[Review] Lord Edgware Dies by Agatha Christie – Ketika si Pura-pura terdiam melihat si Mati berbicara
“Si mati angkat bicara. Ya, memang
kadang-kadang orang yang sudah mati pun bisa bicara.” - Poirot
gambar diambil dari sini |
Judul: Matinya Lord Edgware
Judul Asli: Lord
Edgware Dies
Seri: Hercule Poirot #9
Seri: Hercule Poirot #9
Pengarang: Agatha Christie
Penerbit: Gramedia
Pustaka Utama
Tahun terbit:
Agustus, 2007 (Cetakkan ketujuh)
Tebal buku: 336
halaman
ISBN-13:
978-979-22-2885-4
Suatu malam
aku membuka segel buku ini. Wanginya segera merebak dan menimbulkan sensasi
tersendiri yang merayap langsung ke suatu bagian di otak yang aku tak tahu apa
namanya. Sensasi menyenangkan dan diliputi rasa penasaran yang lumayan
mengasikan. Ini kali kedua aku membaca kisah Poirot karangan Agatha Christie.
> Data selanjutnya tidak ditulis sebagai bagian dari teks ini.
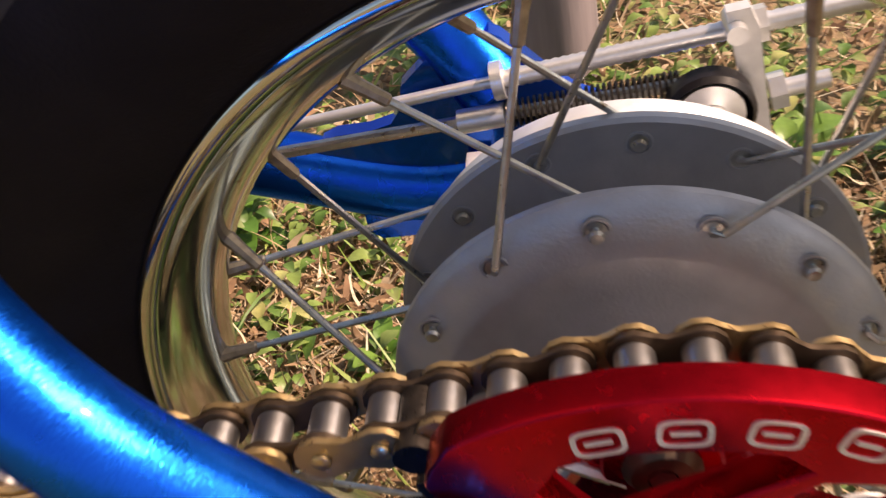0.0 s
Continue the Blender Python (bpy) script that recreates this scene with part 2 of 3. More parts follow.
def tube(bm, pts, radius, sides=16, cap=True):
    """A round bar along points in mm; radius one number or one a point."""
    pts = [Vector(p) for p in pts]
    radii = radius if isinstance(radius, (list, tuple)) else [radius] * len(pts)
    rings, u = [], None
    for i, p in enumerate(pts):
        d = (pts[min(i + 1, len(pts) - 1)] - pts[max(i - 1, 0)]).normalized()
        u = (u - d * u.dot(d)).normalized() if u else d.orthogonal().normalized()
        w = d.cross(u)
        rings.append([bm.verts.new(P(*(p + radii[i] * (math.cos(a) * u + math.sin(a) * w)))) for a in (2 * math.pi * k / sides for k in range(sides))])
    for a, b in zip(rings, rings[1:]):
        for k in range(sides):
            bm.faces.new((a[k], a[(k + 1) % sides], b[(k + 1) % sides], b[k]))
    if cap:
        bm.faces.new(rings[0][::-1]), bm.faces.new(rings[-1])
    return bm


def lathe(bm, profile, centre=(0, 0), sides=96, closed=False):
    """Turns (radius, y) about the y direction through centre (x, z)."""
    rings = []
    for r, y in profile:
        if r < 1e-6:
            rings.append([bm.verts.new(P(centre[0], y, centre[1]))])
        else:
            rings.append([bm.verts.new(P(centre[0] + r * math.sin(a), y, centre[1] + r * math.cos(a))) for a in (2 * math.pi * k / sides for k in range(sides))])
    pairs = list(zip(rings, rings[1:])) + ([(rings[-1], rings[0])] if closed else [])
    for a, b in pairs:
        for k in range(sides):
            j = (k + 1) % sides
            loop = (a[k], a[j], b[j], b[k]) if len(a) > 1 and len(b) > 1 else (a[0], b[j], b[k]) if len(a) == 1 else (a[k], a[j], b[0])
            bm.faces.new(loop)
    return bm


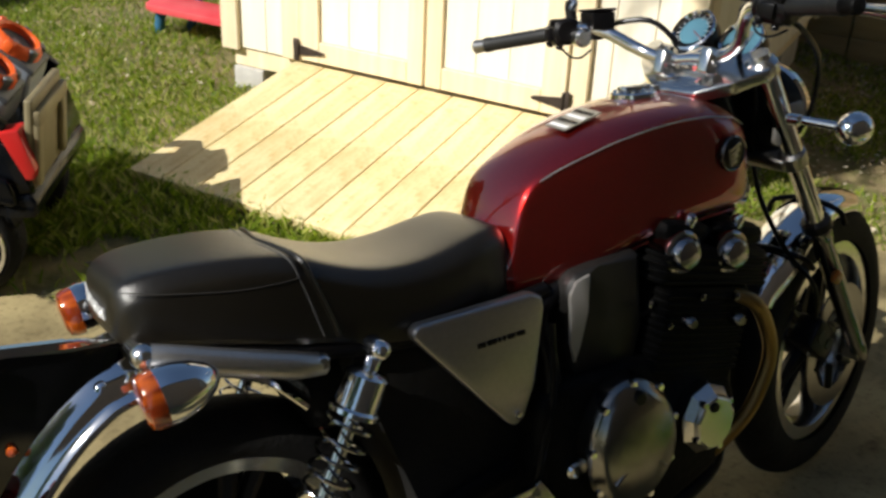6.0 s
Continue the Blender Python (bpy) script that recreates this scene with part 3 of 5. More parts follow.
part("strap_seam", tube(tipped(over_seat(0.176, 0.0005, 0.040), -0.12, 0.80, 4.5), 0.0015, 6, 3), STITCH, seat, "grey piping across the seat")
part("strap_fold", tube(tipped(over_seat(0.193, -0.002, 0.046), -0.12, 0.80, 4.5), 0.0048, 8, 3), VINYL, seat, "rolled black vinyl fold beside the piping")
for y, x, turn in ((0.088, -0.0560, -26), (0.058, -0.0635, -14), (0.028, -0.0660, -5), (-0.002, -0.0665, 0), (-0.032, -0.0658, 6)):
    part("name_mark", moved(join(box(-0.0015, 0.0015, -0.013, -0.006, -0.013, 0.013), box(-0.0015, 0.0015, 0.006, 0.013, -0.013, 0.013), box(-0.0014, 0.0014, -0.007, 0.007, -0.004, 0.003)), pose(x - 0.002, y - 0.004, 0.786, -3, 0, turn) @ Matrix.Diagonal((1, 0.78, 0.62, 1))), WHITE, seat, "white maker's mark as plain bars")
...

Dan tampilan di buku ini cukup berbeda dengan seri yang kubaca sebelumnya
(Hallowe’en Party).
Tidak
seperti Hallowe’en Party, seri kali ini tidak dibuka dengan perkenalan para
tokoh. Haha, aku jadi mempertanyakan hipotesaku yang sempat kutuliskan di
resensi sebelumnya. Namun lebih dari itu, aku penasaran, apakah memang seperti
ini yang seharusnya? Mengapa ada yang dilengkapi dengan “susunan tokoh-tokoh”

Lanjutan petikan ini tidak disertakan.